Urban Deer Hunting
Missouri’s metropolitan areas are a complex mix of municipal and county governments, each with its own jurisdiction and set of laws. Some of these governments allow the use of hunting equipment such as firearms, crossbows, and bows within their boundaries. Others do not. With a little research and hard work, metro hunters can successfully find a close-to-home hunting spot.
Where to find local ordinances
Before hunting in an urban area, search the Web for that city's local ordinances, which are usually found in the weapons section of a city’s municipal code. Key words to look for are discharging a firearm or projectile weapon, hunting, bow and arrow, archery or crossbow.
If you have questions about an ordinance, contact the city's police department. Also, individual neighborhoods may have rules regarding hunting activity within a subdivision. Check with the neighborhood board of trustees for rules that may restrict the use of hunting equipment.
When allowed, most cities limit hunting methods to archery only. In some areas, however, certain firearms methods (such as muzzleloaders) may also be allowed, but sometimes with restrictions on lot size or acreage.
If you live in a community with abundant deer but local ordinances prohibit the use of hunting equipment, let your city officials know that you would like the ordinances to be changed. Missouri Department of Conservation staff are available to assist city leaders in drafting an ordinance to allow for the use of hunting equipment.
Urban Zones portion of firearms deer season
The Urban Zones portion of the firearms deer season allows for the harvest of antlerless deer in areas where deer numbers need to be reduced. However, the use of hunting equipment may be restricted or prohibited on some public and private lands. The Urban Zones portion does not give hunters free rein to hunt wherever or however they want. You must abide by all local ordinances regarding use of hunting equipment and trespass.
Where to hunt?
A number of special managed deer hunts are held in urban areas on state, county, and city properties where deer densities are high. In addition, a small number of special managed hunts for youth and persons with disabilities are administered locally. See the annual Fall Deer and Turkey Hunting Regulations and Information booklet for details.
Finding a hunting spot on private land is somewhat more difficult. It takes determination and a lot of leg work. You must find and then convince complete strangers to allow you to hunt on their property. Knock on doors, talk to friends or relatives, ask around at local community meetings or civic clubs, visit local hardware stores and restaurants, and visit places that may receive deer damage such as orchards, farms, and tree nurseries.

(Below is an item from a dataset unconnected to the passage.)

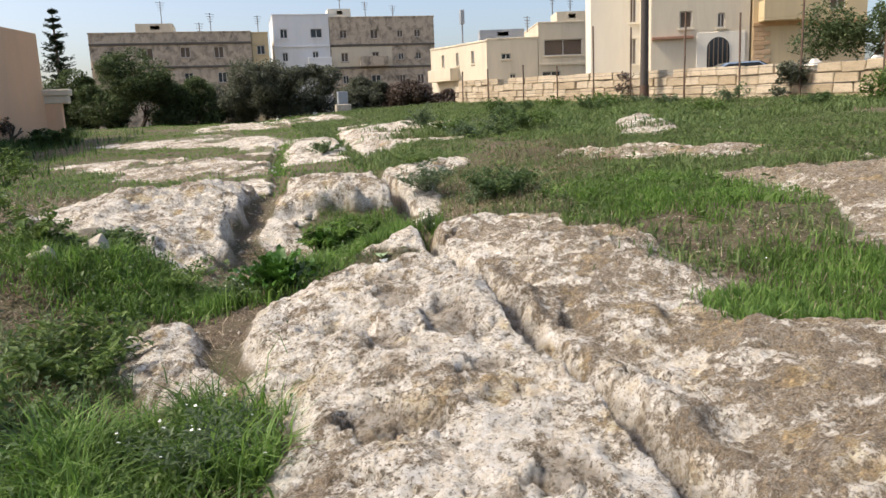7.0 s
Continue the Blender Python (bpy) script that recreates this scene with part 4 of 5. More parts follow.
for u, v, s, q in ((-1.45, 11.05, 0.16, 0.7), (-1.38, 10.5, 0.15, 0.7), (-1.62, 10.35, 0.12, 0.6), (-1.75, 10.9, 0.2, 0.5), (-0.5, 11.55, 0.03, 0.7), (-0.42, 12.0, 0.03, 0.7), (-0.02, 12.1, 0.05, 0.8), (0.12, 12.35, 0.07, 0.6), (-0.72, 5.25, 0.03, 0.6), (-0.9, 4.9, 0.025, 0.6), (-0.75, 10.95, 0.05, 0.6), (-0.35, 6.62, 0.025, 0.7), (-0.1, 6.62, 0.03, 0.7), (0.1, 6.3, 0.03, 0.6), (0.3, 6.2, 0.025, 0.6), (0.8, 4.75, 0.03, 0.6), (7.0, 18.6, 0.14, 0.5), (7.6, 19.5, 0.18, 0.5), (5.4, 20.5, 0.18, 0.4)):
    loose_stone(u, v, s, q, "pale weathered limestone lump lying on the ground")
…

Remember — purchasing a hunting permit does not give you the right to trespass. Trespassing is one of the biggest complaints from landowners regarding hunters. The best rule of thumb is this: if you don’t own it or do not have permission from the person who does own it, you shouldn’t be there. This also includes retrieving your deer if it crosses property lines. If an injured or dead deer that you have shot has entered another person’s property, contact your local conservation agent to aid you in retrieving your deer.
Tips for hunting on private land
- Purchase your own liability insurance so the landowner won’t be responsible for accidents.
- Get bow-hunter-education certified. Show you care about improving your knowledge and skills.
- Offer to help maintain the property.
- Share the venison you harvested with the property owner.
- Take does if the landowner is worried about deer damage.
- Don’t invite friends to hunt if you haven’t asked the landowner.
When hunting in an urban area
- Remember, your actions may influence another’s perception of hunting and of other hunters.
- Be ethical, limit your shooting yardage, don’t trespass, and treat the land and the landowner with the utmost respect.
- Be discreet and mindful of where you place your tree stand and where you park. Cover your deer with a tarp when hauling it from your stand to your vehicle.
- Clean your deer in an appropriate place and bury the gut pile.
- Carry written permission from the landowner while you are hunting.
- If other neighborhood activities — such as children playing or a gathering next door — are going on nearby, be ready and willing to pack up and go home. You can try again another day.
Hunting on conservation areas in the Urban Zones
The primary goal of the Urban Zones portion of the firearms deer season is to reduce deer numbers in areas of overabundance. That is why only antlerless deer may be taken. Only a few conservation areas lie within the boundaries of the urban zones. Because public areas typically receive heavy hunting pressure, comparatively few deer may be present on these areas. As a result, special restrictions may be in effect, or the area may be closed to deer hunting during the Urban Zones portion. See the annual Fall Deer and Turkey Hunting Regulations and Information booklet for details.